Two, one two three four.

Have not yet read Then We Came to the End but intend to, at some point, but from what I’ve read of it this is in some way similar, finding surreal moments of existential crisis in banal, universal social reality.

Because I’m pleased with myself for spotting a stylistic device of his, I’m going to point out the ways in which Ferris unseats his character’s relation to reality. It’s mostly a matter of filling story-space with disruptions in perception:

He ended up by the gas fireplace below the mantel and mirror…. He stared at it until his eyes began to hurt, letting the competing voices behind him blend into one festive gibbering blur. When he looked up again, his eyes had hung a scrim of fire between him and the world. He could see only the vaguest shapes, the crudest outlines of people and walls, and then only at his periphery. He waited for the image to dissolve, but before it did completely a familiar voice said, "Well, look who it is."

And again:

He heard her rummaging through the closet. When she came back in, she switched on the overhead light just as he happened to be staring at it. His eyes burned and he turned away. The next thing he knew, she had placed a roller bag on the bed and was unzipping it.

In both of these places, Ferris gives an extra, more total emphasis to an unexpected and unpleasant turn of events, by cutting off his protagonist from the external world, and dropping him back into it just as something bad is happening.

He also uses this kind of world-is-not-the-same-when-you-come-back maneuver (TM) for more atmospheric effect:

On his way back in, he said, "O.K., I’ve got it."

He found the room empty. Her wedding ring and the one with the diamond were on the counter, where she always put them before starting to cook anything. The sink had filled with dishes. On the stove, a big pot and a smaller one with a handle unfurled steam into the beige hood where the vent rattled. The door of the cabinet under the sink hung open. He checked the bathroom off the kitchen. He returned the way he’d come, through the apartment, in the unlikely event she had passed by without his noticing as he was sitting on the sofa. He returned to the kitchen, to the animated appliances and stewing ingredients. She came in through the front door.

"Where’d you go?"

"Took the garbage down," she said.

This is at the beginning of the story, and it’s momentarily distressing and then settled. But later, he repeats it, without any explanation, and we’re totally unmoored:

He walked through the front door and called out to her. He went through the apartment to the bedroom. The bed was unmade in that corner where she had lain flipping through her magazine, and the magazine itself was on the duvet. He looked in the bathroom before leaving the bedroom and walking back through the apartment, this time turning on all the overhead lights. On his way to the kitchen, he stopped at the closet and took an accounting of the coats, then he hurried on to the kitchen, where everything was as it had been a few hours earlier… Her wedding ring and the one with the diamond remained on the counter, where she had left them before she started cooking.

When he returned to the bedroom he found her on the far side of the bed with her back to him.
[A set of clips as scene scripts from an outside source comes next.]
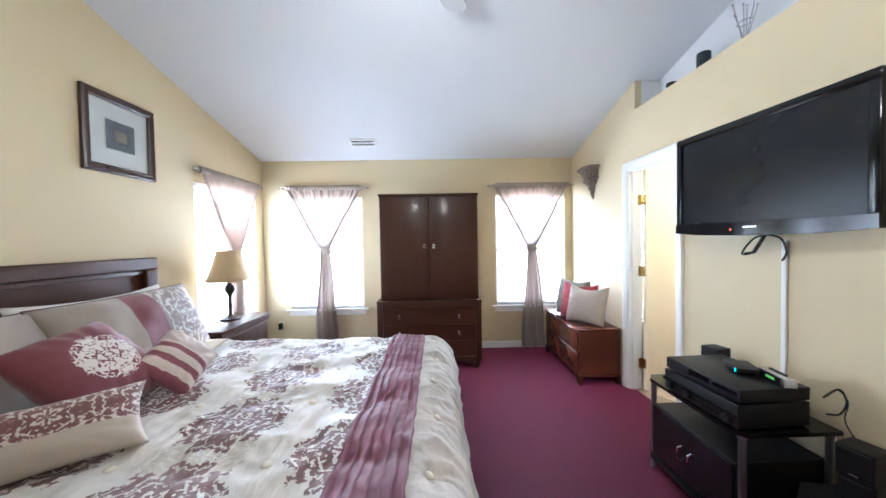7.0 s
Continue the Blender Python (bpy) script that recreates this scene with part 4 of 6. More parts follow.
rc = black_box("av_receiver", (3.01, 0.92, 0.56), 0.43, 0.34, 0.115, "black audio receiver on the media stand", "receiver", 3)
part("front_lip", one(-0.215, 0.17, 0.06, 0.215, 0.182, 0.075, 0.003), M_GLOSSBLACK, rc)
for kx in (-0.17, 0.17, 0.05):
    part("dial", turned([(0.020, 0), (0.020, 0.015), (0.016, 0.018)], 18, (kx, 0.17, 0.038), "y"), M_BLACK, rc)
for k in range(6):
    part("button", one(-0.12 + k * 0.025, 0.17, 0.03, -0.108 + k * 0.025, 0.174, 0.036), M_GLOSSBLACK, rc)
pl = black_box("disc_player", (3.01, 0.915, 0.675), 0.43, 0.33, 0.065, "flat black disc player on the receiver", "disc player", 3)
part("display", one(-0.06, 0.165, 0.03, 0.06, 0.167, 0.055), M_GLOSSBLACK, pl)
part("tray", one(-0.20, 0.165, 0.03, -0.08, 0.167, 0.05), M_GLOSSBLACK, pl)
rt = black_box("cable_modem", (3.0, 0.86, 0.74), 0.14, 0.10, 0.03, "small black modem with a teal light", "modem", -20)
part("light", one(-0.05, 0.05, 0.008, -0.046, 0.0515, 0.024), glow("teal_light", (0.02, 0.8, 0.75), 3.0), rt, "teal status light")
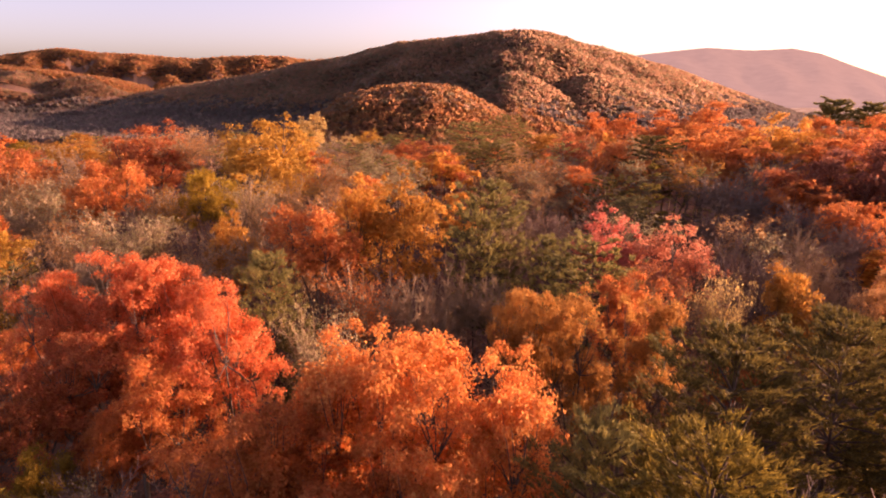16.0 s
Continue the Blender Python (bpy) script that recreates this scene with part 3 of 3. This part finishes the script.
# ---- low growth under the trees ----
def undergrowth():
    rng = np.random.default_rng(17)
    n = 3200
    y = 4 + 76 * rng.random(n) ** 0.85
    # spreads unseen to the right as well, to stop sun passing under the crowns
    x = -0.82 * (y + 8) + rng.random(n) * (1.67 * (y + 8) + 30)
    r = rng.uniform(0.7, 1.9, n)
    z = ground_at(x, y)
    m = 30
    e = unit(rng.normal(size=(n, m, 3)) + [0, 0, 0.3])
    pos = np.stack([x, y, z + r * 0.9], -1)[:, None] + e * (r[:, None, None] * rng.uniform(0.4, 1.1, (n, m, 1))) * [0.9, 0.9, 1.5]
    size = np.repeat(r * 0.17, m) * rng.uniform(0.6, 1.3, n * m)
    me = leaves_mesh("undergrowth", pos.reshape(-1, 3), (e + rng.normal(0, 0.5, e.shape)).reshape(-1, 3), size, rng)
    me.materials.append(LEAF["brown"])
    tagged(new("undergrowth", me), "brown and rust shrubs and saplings on the forest floor", "shrubs", kind="stuff")


undergrowth()


# ---- woods on the far slopes: countless crowns ----
def far_woods(name, label, x0, x1, y0, y1, gap, seed, big, cards, spread=0.86, leaves=FAR_LEAVES, deep=1.25, loose=0.2, low=-99, high=999, edge=0.8):
    rng = np.random.default_rng(seed)
    xs, ys = np.meshgrid(np.arange(x0, x1, gap), np.arange(y0, y1, gap))
    x = (xs + rng.uniform(-0.5, 0.5, xs.shape) * gap).ravel()
    y = (ys + rng.uniform(-0.5, 0.5, ys.shape) * gap).ravel()
    rise = ground_at(x, y + 6.0) - ground_at(x, y - 6.0)
    keep = (np.abs(x) < spread * y + 20) & ((rise > -8.0) | (y < 330))
    crest = np.interp(x / y, *np.array(RIDGES["main_hill"][5], float).T)
    if y1 > 1700:
        keep &= (ground_at(x, y) > BASE + 8) & (x < -0.18 * y) & (y > crest + 30)
    else:
        keep &= y < crest + 30
    z = ground_at(x, y)
    level = z + 7 * wave(x, y, 130, 4) + 9 * np.sin(x * 12.9 + y * 78.2)
    keep &= (level > low) & (level <= high)
    x, y, z = x[keep], y[keep], z[keep]
    n = len(x)
    r = big * rng.uniform(0.75, 1.2, n)
    tint = rng.random(n)
    e = unit(rng.normal(size=(n, cards, 3)) + [0, 0, 0.55])
    e[..., 2] = np.abs(e[..., 2]) - 0.25
    lumps = 1 + 0.25 * np.sin(e[..., :1] * 5 + x[:, None, None]) * np.sin(e[..., 1:2] * 5 + y[:, None, None])
    pos = np.stack([x, y, z + big * rng.uniform(0.85, 1.15, n)], -1)[:, None] + e * lumps * (r[:, None, None] * rng.uniform(0.55, 1.1, (n, cards, 1))) * [1, 1, deep]
    size = np.repeat(r, cards) * 2.9 / math.sqrt(cards) * rng.uniform(0.7, 1.3, n * cards)
    me = leaves_mesh(name, pos.reshape(-1, 3), (e * edge + rng.normal(0, loose, e.shape) + [0, 0, 1.4 - edge]).reshape(-1, 3), size, rng, 1.2)
    shade = me.attributes.new("tint", "FLOAT", "FACE")
    shade.data.foreach_set("value", np.repeat(tint, cards).astype(np.float32))
    me.materials.append(leaves)
    tagged(new(name, me), label, "woodland", kind="stuff")


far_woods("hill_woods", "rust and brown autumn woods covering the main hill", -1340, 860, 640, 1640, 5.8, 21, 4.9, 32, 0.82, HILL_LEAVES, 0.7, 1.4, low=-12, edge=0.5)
far_woods("bottom_woods", "woods along the valley floor, their brown darkened to imitate shade", -1340, 860, 730, 1450, 7.6, 26, 5.4, 12, 0.82, SHADED_VALLEY_LEAVES, 0.8, 1.0, high=-12, edge=0.6)
far_woods("far_woods", "orange-brown autumn woods on distant hills", -2150, 50, 1180, 2320, 8.8, 22, 7.0, 20, 0.86, FAR_LEAVES, 0.75, 1.0, edge=0.7)
far_woods("valley_woods", "mixed orange and brown woods in the valley", -420, 480, 330, 730, 6.6, 23, 5.0, 32, 0.72, FAR_LEAVES, 1.0, 0.9)
far_woods("slope_woods", "mixed orange and brown woods falling away behind the ridge", -240, 240, 200, 330, 8.0, 24, 4.6, 150, 0.72)
far_woods("crest_woods", "orange, rust and olive crowns just behind the ridge", -150, 150, 128, 200, 8.0, 25, 4.2, 420, 0.74)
And all this is what makes the story more than a merely (“merely”?) unnervingly accurate portrait of relationship, a guy who’s so self-satisfied that he doesn’t know when to stop ragging on his wife’s “predictable” friends, and then has his sense of his relation to the world reversed. Ferris dramatizes this upending not just through his spot-on narrative and details, but by denying his protagonist a stable place in the world.